I am a poet, writer and activist with a special interest in human rights for children and women as well as the elimination of poverty worldwide. If you read this today, feed someone locally for me will you? Drop off a non perishable food item at the food bank nearest you and consider yourself hugged. Thank you!

4 thoughts on “Convenience Story (dying for minimum wage)”

  1. Val, the line “reflected mortality in the iris of a tragic end”, that is some powerful phrasing there. The whole piece has the implicity of the surreal with a very real sense of impending doom. The strange sense of hopelessness and fear are oddly and tangibly captured as only truth is capable of doing. I think this work is great and the train ride with Roberta, how funny! Loved it.

    1. Hi MarkT, it’s good to see you here again! Thank you for feeling the truth in my words. I wish it weren’t true and that I could sit and write about butterflies and sunny days, but alas, this world is a rough place and writing about it comes naturally to me. I’m very pleased you liked Roberta and the train. 🙂 Ah, my Ma was a charmer and the stories I could write about that woman would test the backbone of Hercules. lol She was somethin’ and my childhood was a mess all over the map of life. My aim was humour and if it made you laugh, I’ve succeeded!

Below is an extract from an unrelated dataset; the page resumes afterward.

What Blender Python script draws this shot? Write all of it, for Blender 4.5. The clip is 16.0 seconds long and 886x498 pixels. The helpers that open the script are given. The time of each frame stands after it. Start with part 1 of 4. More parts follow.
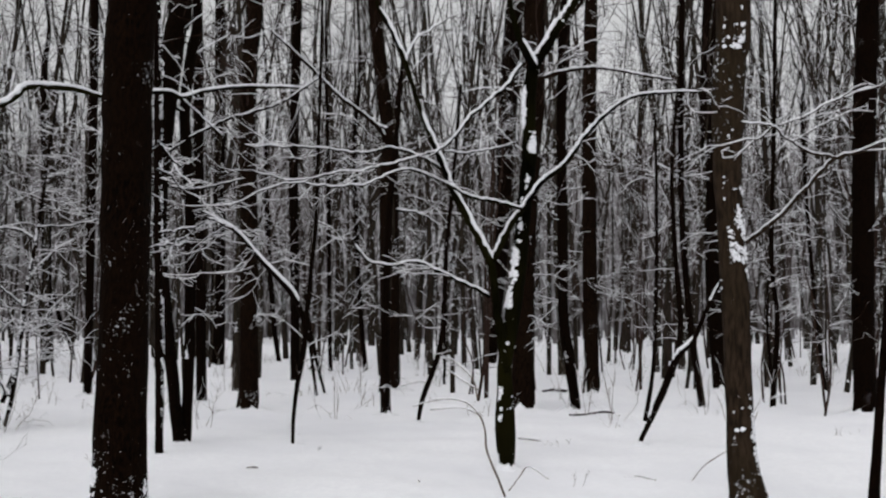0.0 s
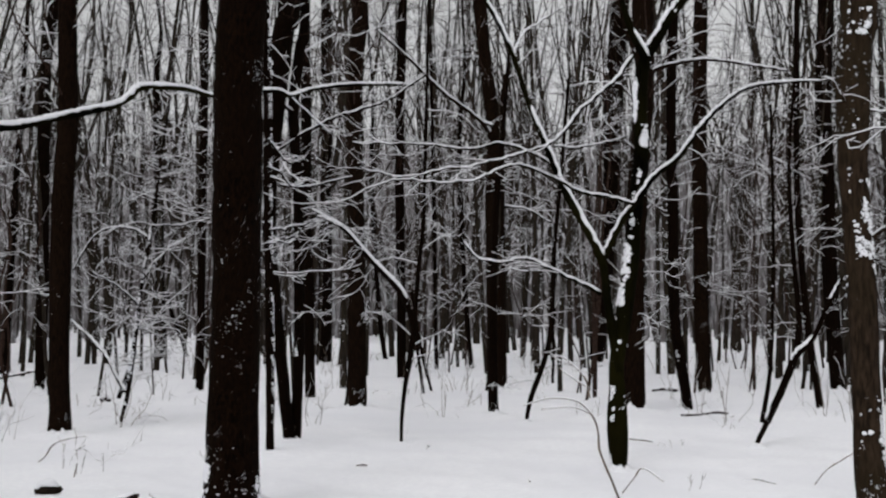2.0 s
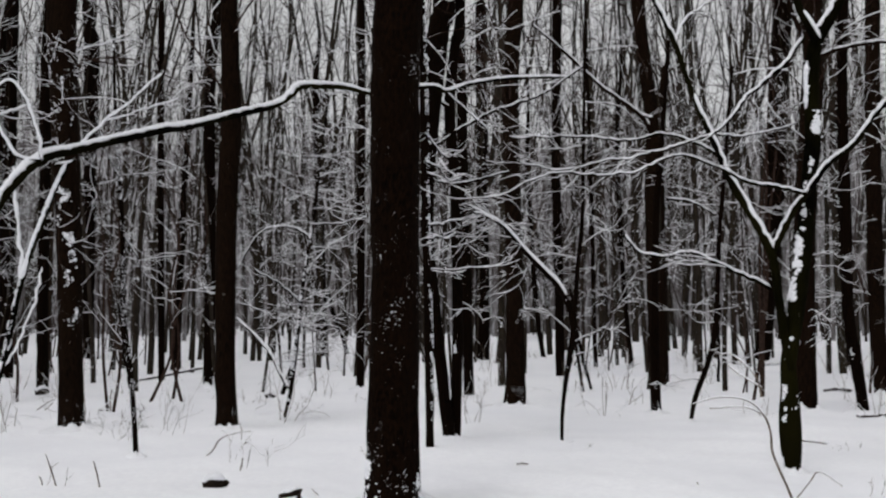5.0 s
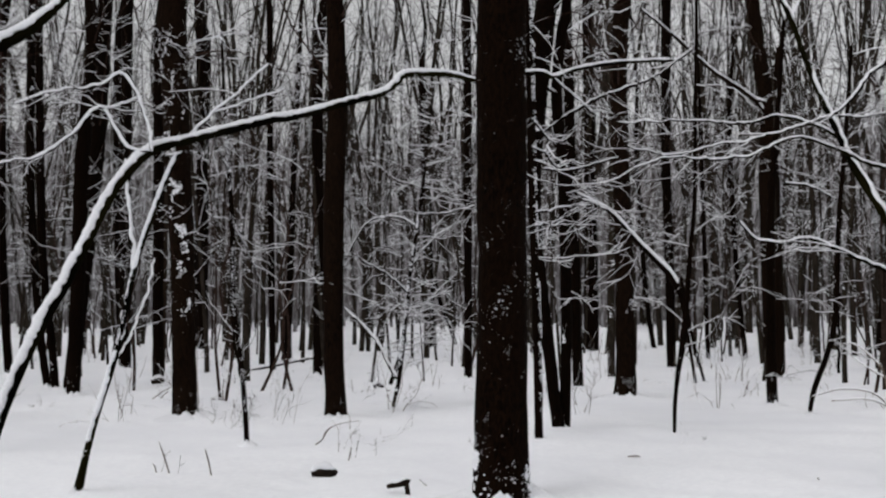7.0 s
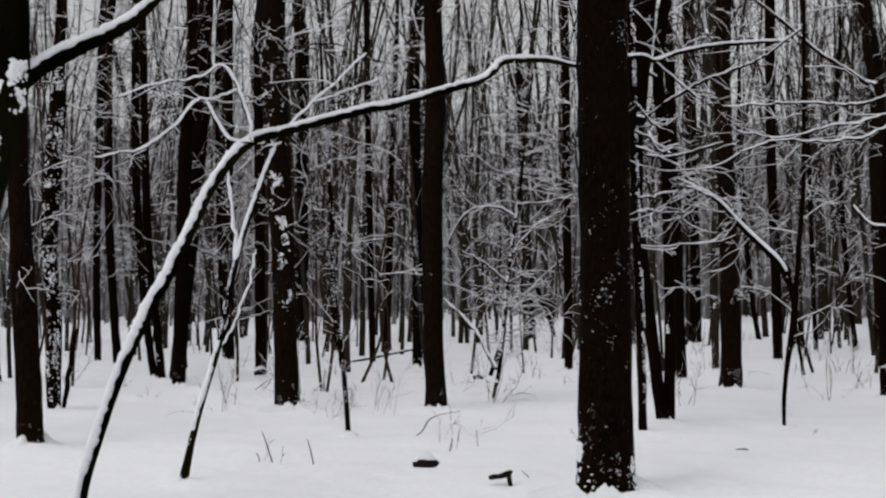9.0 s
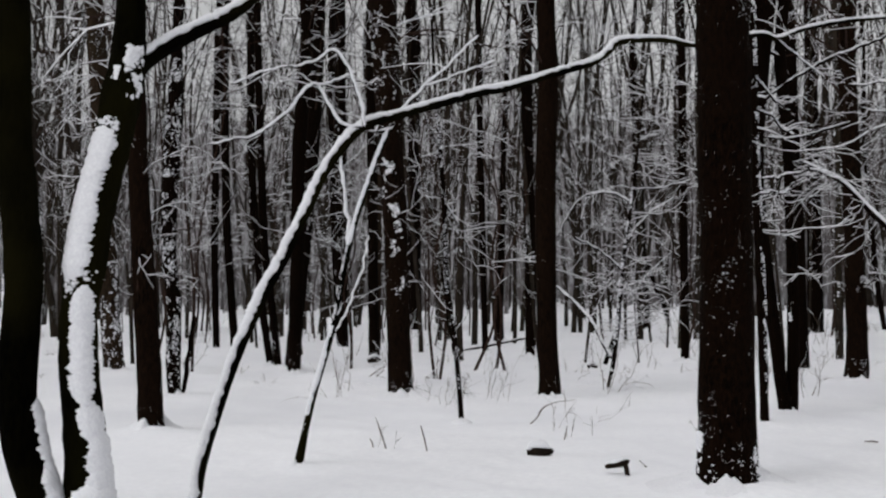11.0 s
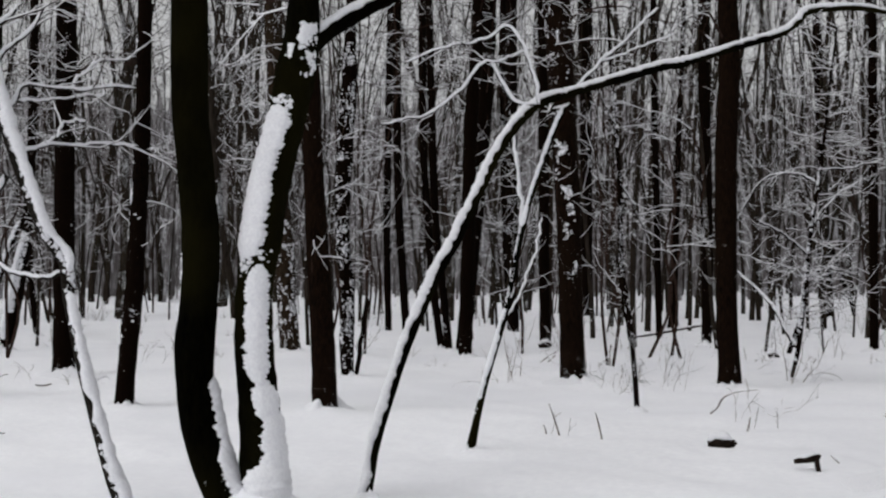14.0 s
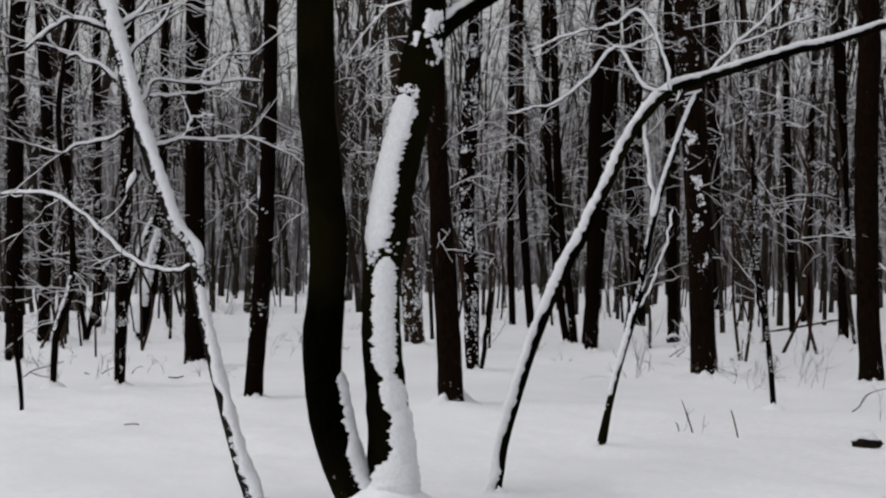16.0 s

  2. This brought back memories of my tour of duty at I85 Amoco.
    I had a Vietnam Vet go off on me, he was out there,way out there.
    When he finally settled down there was a big line .
    The 3rd guy up was a ragged looking good ole boy.
    He lays a 6pack on the counter and drawls out this jewel,” eyes in Viet Naam too but I aint no aSShole.”
    I didnt think the other guy was either , he just never left all the way.

    I was just 22 and didnt mind dyin.

    thanks for this and for everything ,you know what I mean 🙂

    1. Indeed I do and there is no need for thanks. Your Amoco tale has fangs my friend, ah the people we meet in daily life will either put steel in your spine or cave in your chest. I also remember being 22, working in a shitty dead end job in the city. I think music and denial kept me alive lol Well, that and the fact that my curly hair was trendy. 😉 Now, go forth and write more brilliance!